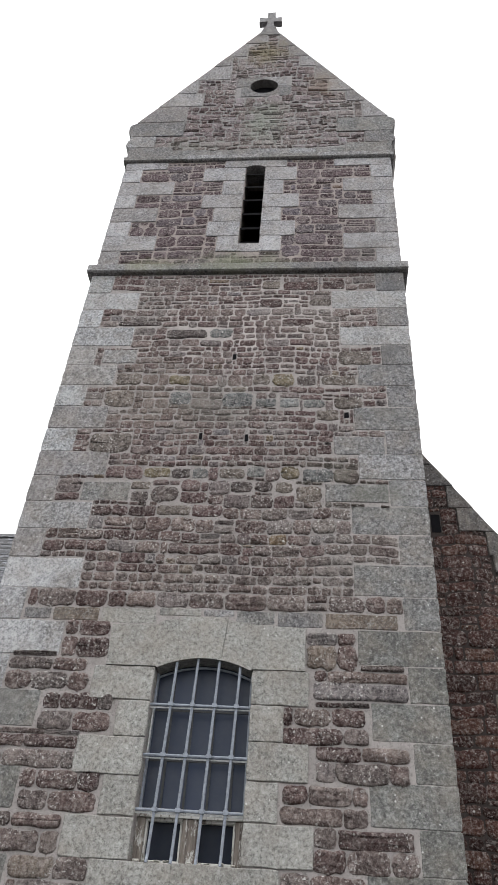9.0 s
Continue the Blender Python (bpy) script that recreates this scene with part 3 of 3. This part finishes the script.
for x0, x1 in ((WX0 + 0.085, -0.095), (0.06, WX1 - 0.085)):
    for name, a, b, c, d in (("bottom_rail", x0, x1, 2.75, 2.795), ("top_rail", x0, x1, 3.14, 3.17), ("stile", x0, x0 + 0.022, 2.795, 3.14), ("stile", x1 - 0.022, x1, 2.795, 3.14)):
        Geo().prism_y([(a, c), (b, c), (b, d), (a, d)], GY - 0.035, GY + 0.04, 0.006).make(name, painted_wood, window, "peeling white paint")
    Geo().box((x0 + 0.022, GY + 0.03, 2.795), (x1 - 0.022, GY + 0.038, 3.14)).make("vent_pane", vent_glass, window)
BY = 0.01
for x in (-0.35, -0.115, 0.125, 0.36):
    Geo().tube([(x - 0.03, BY - 0.03, 2.74), (x - 0.03, BY, 2.8), (x + 0.03, BY, arc(x) + 0.02)], 0.0155).make("grille_bar", bar_metal, window)
for z in (4.25, 3.73, 3.21):
    pts = [(WX0 - 0.01, BY + 0.02, z)]
    for x in (-0.35 + 0.03 * (z - 3.75), -0.115 + 0.03 * (z - 3.75), 0.125 + 0.03 * (z - 3.75), 0.36 + 0.03 * (z - 3.75)):
        pts += [(x - 0.035, BY + 0.018, z), (x, BY - 0.008, z), (x + 0.035, BY + 0.018, z)]
    pts.append((WX1 + 0.01, BY + 0.02, z))
    bar = Geo().tube(pts, 0.016).make("grille_crossbar", bar_metal, window)
    for x in (-0.35, -0.115, 0.125, 0.36):
        xx = x + 0.03 * (z - 3.75)
        Geo().box((xx - 0.024, BY - 0.026, z - 0.02), (xx + 0.024, BY + 0.02, z + 0.02)).make("collar", bar_metal, bar)
    Geo().box((WX0 - 0.01, BY + 0.028, z - 0.034), (WX1 + 0.01, BY + 0.036, z - 0.018)).make("strap", lit_edge_strap_mat, bar, "pale flat strap")
for k in range(16):
    x = RNG.uniform(WX0 + 0.05, WX1 - 0.05)
    v, f = rubble(x - 0.025, x + 0.02, 2.75, 2.765 + RNG.random() * 0.012, 0.03, 0.03, RNG)
    link_mesh("mortar_crumb", v, f, plain_mat("pale_mortar_crumb", (0.6, 0.58, 0.54), 0.9) if k == 0 else bpy.data.materials["pale_mortar_crumb"], window)

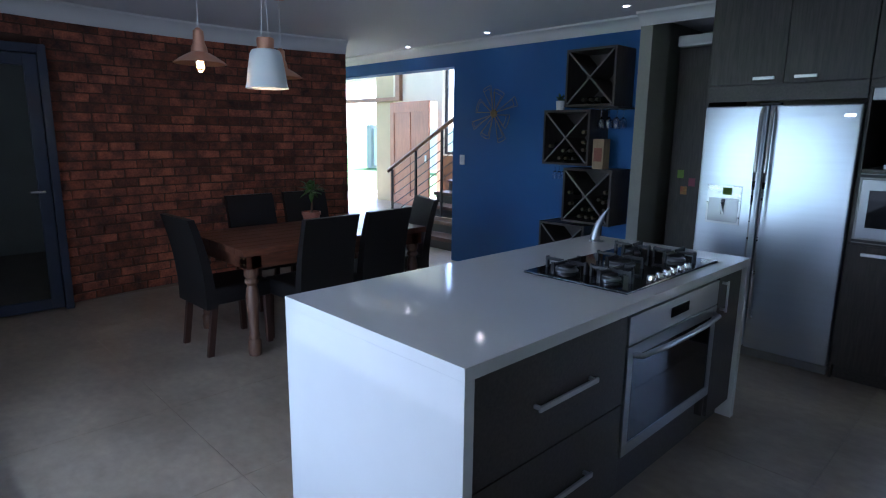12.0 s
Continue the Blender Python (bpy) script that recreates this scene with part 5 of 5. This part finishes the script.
# ---- stair hall ----
solid("wall_hall", [(-16.4, -14.25, 14.6, 14.8, 2.75, 5.0), (-13.62, -12.2, 14.6, 14.8, 2.2, 5.0), (-9.9, -8.0, 14.6, 14.8, 0, 5.0), (-12.2, -12.05, 14.6, 14.8, 0, 5.0), (-12.05, -9.9, 14.6, 14.8, 0, 1.12), (-12.05, -9.9, 14.6, 14.8, 3.6, 5.0),
                    (-8.2, -8.0, 11.3, 14.6, 0, 5.0), (-16.4, -9.27, 10.0, 10.15, 0, 3.0), (-16.4, -12.6, 11.1, 11.3, 2.3, 5.0)], M_WALLC, None, "cream plaster walls of the stair hall", "wall")
solid("wall_hall_column", [(-14.25, -13.62, 14.6, 14.8, 0, 5.0)], M_BEIGE, None, "beige plastered column beside the front door", "column")
solid("ceiling_hall", [(-16.4, -8.0, 11.3, 14.8, 5.0, 5.1)], M_CEIL, None, "high white ceiling of the stair hall", "ceiling")
solid("door_transom", [(-16.4, -13.30, 14.50, 14.595, 2.24, 2.32), (-13.44, -13.30, 14.50, 14.595, 2.32, 2.95)], M_RAILW, None, "dark wooden door transom", "trim")
hd = thing("door_4", pose(-13.62, 14.50, 0, 0, 0, -8), "panelled wooden front door standing ajar", "door", "", "structure")
bm = bmesh.new()
for q in ((0, 0.16, 0, 0.05, 0, 2.2), (1.34, 1.5, 0, 0.05, 0, 2.2), (0.16, 1.34, 0, 0.05, 0, 0.2), (0.16, 1.34, 0, 0.05, 1.98, 2.2), (0.68, 0.82, 0, 0.05, 0.2, 1.98)):
    box(bm, *q, 0.006)
part("stiles_and_rails", bm, M_DOORW, hd)
bx("panel", (0.16, 0.68, 0.015, 0.035, 0.2, 1.98), M_DOORW, hd, 0.002)
bx("panel", (0.82, 1.34, 0.015, 0.035, 0.2, 1.98), M_DOORW, hd, 0.002)
bx("knob_plate", (1.40, 1.45, -0.02, 0.0, 0.95, 1.1), M_STEEL, hd, 0.006)
w4 = thing("window_4", pose(-11.0, 14.7, 1.12), "tall dark-framed stair window", "window", "", "structure")
leaf_at(w4, pose(-1.05, 0, 0), 2.15, 2.48, M_ALU, 0.06)
st = thing("staircase", pose(-10.35, 12.0, 0), "dark wooden staircase with a rod balustrade beside the blue wall", "stairs")
for k in range(7):
    bx("tread", (0.55, 2.12, -0.55 + 0.27 * k, -0.25 + 0.27 * k, 0.165 * (k + 1) - 0.05, 0.165 * (k + 1)), M_STAIRW, st, 0.006)
    bx("riser", (0.58, 2.10, -0.52 + 0.27 * k, -0.50 + 0.27 * k, 0.165 * k, 0.165 * (k + 1) - 0.052), M_BLACK, st, 0.001)
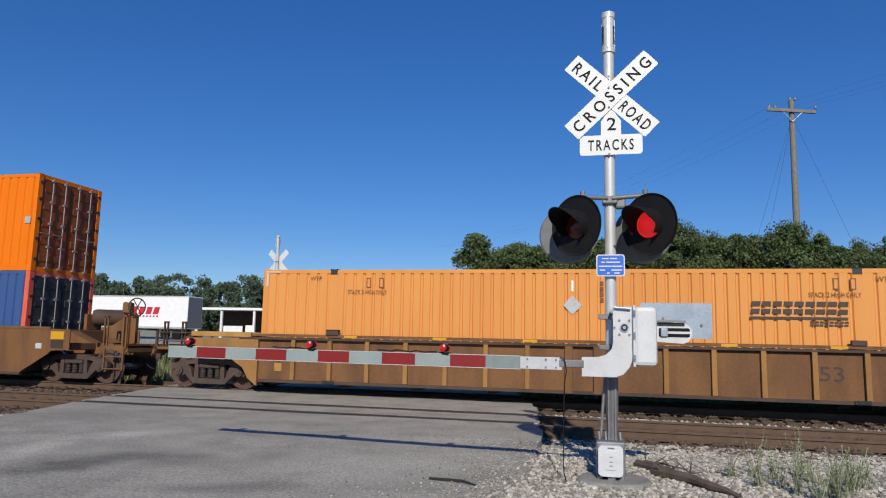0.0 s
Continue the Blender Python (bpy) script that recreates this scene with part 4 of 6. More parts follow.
D = on_train("well_car", DX, 0, "tan well car sprayed with teal and white graffiti", "well car", "cars of the train")
smooth_side(D, -8.21, 8.21, False, False, True, True)
end_frame(D, -8.21, -9.6, -1, M["car_dirty"], True), end_frame(D, 8.21, 9.6, 1, M["car_dirty"], True)
truck(D, 9.74)
ladder(D, 8.50, 9.02, -1.54, 0.45, 2.0, 6, M["car_brown"])
grab_post(D, -9.15, -1.0, 1.5, 1.98, M["car_dirty"]), grab_post(D, -9.75, -1.0, 1.5, 1.98, M["car_dirty"])
lettering("number", "53", 0.36, M["text_brown"], D, -7.86, FRONT - 0.004, 0.44, width=0.74)
lettering("load_limit", "125 T", 0.17, M["g_pale"], D, -9.12, FRONT - 0.004, 1.28, width=0.66)
reflector(D, -8.5, 1.14), reflector(D, -6.0, 1.27), reflector(D, 7.4, 1.25)
plate("notice", rect(-8.35, -8.2, 0.9, 1.05), FRONT - 0.006, M["g_pale"], D, 0.006)
scrawl(D, -1.45, -0.5, 1.15, 1.45, 5, M["g_pale"], 22), scrawl(D, -1.45, -0.5, 0.6, 0.85, 6, M["g_pale"], 23), scrawl(D, -0.3, 1.2, 1.12, 1.45, 4, M["g_pale"], 24, 0.014), scrawl(D, -0.2, 1.8, 0.5, 0.85, 6, M["g_pale"], 25, 0.014)
# rounded slate piece with a white outline, and teal wild strokes
fill(D, "g_slate", 2, [(-4.97, 1.07), (-4.89, 1.38), (-4.63, 1.46), (-4.36, 1.33), (-4.2, 1.46), (-4.02, 1.33), (-3.84, 1.45), (-3.68, 1.3), (-3.4, 1.44), (-3.12, 1.3), (-2.9, 1.41), (-2.71, 1.41), (-2.09, 1.43), (-2.06, 0.82), (-2.53, 0.72), (-2.44, 0.52), (-2.57, 0.32), (-2.87, 0.31), (-3.12, 0.37), (-3.61, 0.3), (-3.84, 0.35), (-4.17, 0.28), (-4.8, 0.28), (-5.15, 0.42), (-5.28, 0.63), (-5.13, 0.83)])
spray(D, "g_pale", 4, 0.035, [(-4.97, 1.07), (-4.89, 1.38), (-4.63, 1.46), (-4.36, 1.33), (-4.2, 1.46), (-4.02, 1.33), (-3.84, 1.45), (-3.68, 1.3), (-3.4, 1.44), (-3.12, 1.3), (-2.9, 1.41), (-2.71, 1.41), (-2.09, 1.43), (-2.06, 0.82), (-2.53, 0.72), (-2.44, 0.52), (-2.57, 0.32), (-2.87, 0.31), (-3.12, 0.37), (-3.61, 0.3), (-3.84, 0.35), (-4.17, 0.28), (-4.8, 0.28), (-5.15, 0.42), (-5.28, 0.63), (-5.13, 0.83), (-4.97, 1.07)])
spray(D, "g_pale", 4, 0.025, [(-4.36, 1.33), (-4.28, 0.91)], [(-4.02, 1.33), (-3.96, 0.92)], [(-3.68, 1.3), (-3.62, 0.93)], [(-3.12, 1.32), (-3.03, 0.94)], [(-2.73, 1.4), (-2.67, 0.95)], [(-4.21, 0.84), (-4.16, 0.56), (-4.29, 0.3)], [(-3.9, 0.85), (-3.81, 0.57), (-3.85, 0.36)], [(-3.44, 0.73), (-3.4, 0.49), (-3.57, 0.33)], [(-2.95, 0.85), (-2.96, 0.55), (-3.09, 0.37)])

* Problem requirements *
Show every line in the entries where the string "Blender" occurs.

* Written solution *
Continue the Blender Python (bpy) script that recreates this scene with part 3 of 3. This part finishes the script.
Continue the Blender Python (bpy) script that recreates this scene with part 5 of 5. This part finishes the script.
Continue the Blender Python (bpy) script that recreates this scene with part 4 of 6. More parts follow.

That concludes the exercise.